In a memo released by his office, the former Oklahoma Attorney General asked the EPA’s Office of Water and Regional Administrators to draft a proposal restricting the agency’s ability to revoke permits issued by the U.S. Army Corps of Engineers.
“Today, I am directing the Office of Water to take another step toward returning the agency to its core mission and providing regulatory certainty,” Pruitt wrote in the full text of the memo.
If the new proposal becomes policy, it would be the biggest change to how the EPA handles the dredging and filling of streams and waterways under the Clean Water Act in 40 years according to reports.
Specifically, the proposal would block the EPA from preemptively blocking a permit to discharge materials in waterways before the USACE has issued one or revoking a permit issued by the USACE after the fact. It would also require that regional administrators get approval from EPA headquarters before vetoing a permit and that they listen to comments from the public before doing so.
Once a formal draft is ready, the public will have a chance to comment on Pruitt’s proposed change, and it could lead to lawsuits by environmentalists and others who might oppose the proposed change.
Some contend the move would help oil and gas and mining. But Pruitt justified the change as making things simpler in the permitting process for businesses.

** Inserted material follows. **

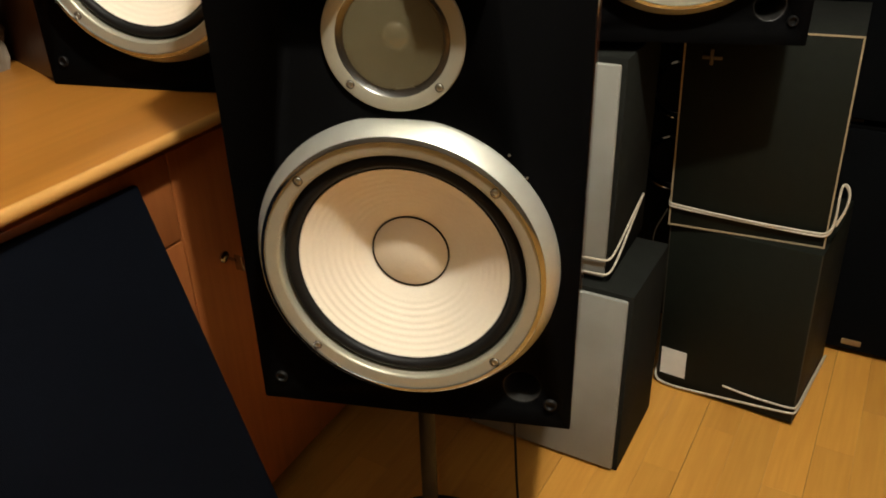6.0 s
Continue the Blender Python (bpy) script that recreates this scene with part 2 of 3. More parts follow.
def slab(outline, a, b):
    """A plate from an outline of points in 3D, thickened from offset vector a to b."""
    bm = bmesh.new()
    lo = [bm.verts.new(Vector(p) + Vector(a)) for p in outline]
    hi = [bm.verts.new(Vector(p) + Vector(b)) for p in outline]
    bm.faces.new(lo)
    bm.faces.new(hi[::-1])
    n = len(outline)
    for k in range(n):
        bm.faces.new((lo[k], hi[k], hi[(k + 1) % n], lo[(k + 1) % n]))
    bmesh.ops.recalc_face_normals(bm, faces=bm.faces)
    return bm


def mesh_of(name, bm, material, smooth=40):
    me = bpy.data.meshes.new(name)
    bm.to_mesh(me)
    bm.free()
    me.materials.append(material)
    if smooth:
        for p in me.polygons:
            p.use_smooth = True
        me.set_sharp_from_angle(angle=radians(smooth))
    return me


def part(name, bm, material, parent=None, label="", smooth=40):
    ob = new(name, mesh_of(name, bm, material, smooth))
    ob.parent = parent
    return tagged(ob, label)


def thing(name, m, label, category, group="", kind=""):
    ob = new(name)
    ob.empty_display_size = 0.1
    ob.matrix_basis = m
    return tagged(ob, label, category, group, kind)


def tube(name, points, radius, material, parent=None, label="", res=6, cyclic=False):
    """A cable: a bevelled curve through points, turned into a mesh."""
    cu = bpy.data.curves.new(name, "CURVE")
    cu.dimensions, cu.bevel_depth, cu.bevel_resolution, cu.resolution_u = "3D", radius, 3, res
    sp = cu.splines.new("NURBS")
    sp.points.add(len(points) - 1)
    for p, co in zip(sp.points, points):
        p.co = (*co, 1)
    sp.use_endpoint_u, sp.order_u, sp.use_cyclic_u = True, 3, cyclic
    tmp = bpy.data.objects.new(name + "_tmp", cu)
    me = bpy.data.meshes.new_from_object(tmp)
    bpy.data.objects.remove(tmp)
    me.name = name
    me.materials.append(material)
    for p in me.polygons:
        p.use_smooth = True
    ob = new(name, me)
    ob.parent = parent
    return tagged(ob, label)


def lettering(words, size, x, y, z, material, parent, align="CENTER", squeeze=1.0):
    """Printed words standing upright on a front face."""
    cu = bpy.data.curves.new("lettering", "FONT")
    cu.body, cu.size, cu.align_x, cu.extrude = words, size, align, 0.00005
    tmp = bpy.data.objects.new("lettering_tmp", cu)
    me = bpy.data.meshes.new_from_object(tmp)
    bpy.data.objects.remove(tmp)
    me.materials.append(material)
    ob = new("lettering", me)
    ob.parent = parent
    ob.matrix_basis = pose(x, y, z, 90) @ Matrix.Diagonal((squeeze, 1, 1, 1))
    return ob


def screw(cx, cz, y, r, parent, ring=True):
    """A cap screw seen from the front; dark pieces paint the shade in its hexagon socket and, if wanted, in the hollow
    round it.
    """
    bm = lathe([(r, y + 0.004), (r, y), (r * 0.94, y - r * 0.10), (r * 0.80, y - r * 0.20), (r * 0.52, y - r * 0.26), (r * 0.44, y + r * 0.4), (0, y + r * 0.4)], cx, cz, 24)
    ob = part("screw", bm, STEEL, parent)
    if ring:
        part("recess", lathe([(r * 1.24, y + 0.003), (r * 1.24, y + 0.00005), (r * 0.97, y + 0.00005)], cx, cz, 20), DARKSTEEL, ob)
    part("socket", lathe([(r * 0.45, y + r * 0.12), (r * 0.40, y + r * 0.10), (0, y + r * 0.10)], cx, cz, 6), DARKSTEEL, ob)
    return ob


# ---- structure ----
def room():
    x0, x1, y0, y1, h, w = -1.55, 2.3, -2.6, 1.95, 2.5, 0.12
    floor = part("floor", box(x0 - w, x1 + w, y0 - w, y1 + w, -0.1, -0.012), JOINT, smooth=0)
    tagged(floor, "warm oak plank floor with fine dark joints", "floor", kind="structure")
    tagged(part("ceiling", box(x0 - w, x1 + w, y0 - w, y1 + w, h, h + 0.1), CEILP, smooth=0), "plain off-white ceiling", "ceiling", kind="structure")
    for name, b in (("wall_north", (x0 - w, x1 + w, y1, y1 + w)), ("wall_south", (x0 - w, x1 + w, y0 - w, y0)), ("wall_west", (x0 - w, x0, y0, y1)), ("wall_east", (x1, x1 + w, y0, y1))):
        tagged(part(name, box(*b, -0.012, h), WALLP, smooth=0), "plain beige painted wall", "wall", kind="structure")
    return floor


FLOOR = room()


# ---- the three alike loudspeakers ----
W2, DEPTH, HIGH = 0.1973, 0.355, 0.7372


def cone_shape(ripple, wx, wz):
    """The flared paper cone with shallow concentric ribs."""
    rings = []
    for k in range(121):
        u = k / 120
        r = 0.1212 - u * (0.1212 - 0.0452)
        y = -0.0190 + 0.0415 * u ** 0.93
        amp = ripple * max(0.0, min(1.0, (r - 0.058) / 0.012)) * max(0.0, min(1.0, (0.1180 - r) / 0.004))
        rings.append((r, y + amp * math.sin(2 * math.pi * (r - 0.05) / 0.0072)))
    return lathe(rings, wx, wz, 128)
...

“This long-overdue update to the regulations has the promise of increasing certainty for landowners, investors, businesses and entrepreneurs to make investment decisions while preserving the EPA’s authority to restrict discharges of dredge or fill material that will have an unacceptable adverse effect on water supplies, recreation, fisheries and wildlife,” Pruitt wrote.
Pruitt’s memo cited a case in which the EPA suggested it would use its veto power, under Obama, to preemptively block a permit for the pending Pebble Mine in Alaska after concerns from conservationists and Native American groups that it would harm salmon fisheries and wetlands, according to The Associated Press.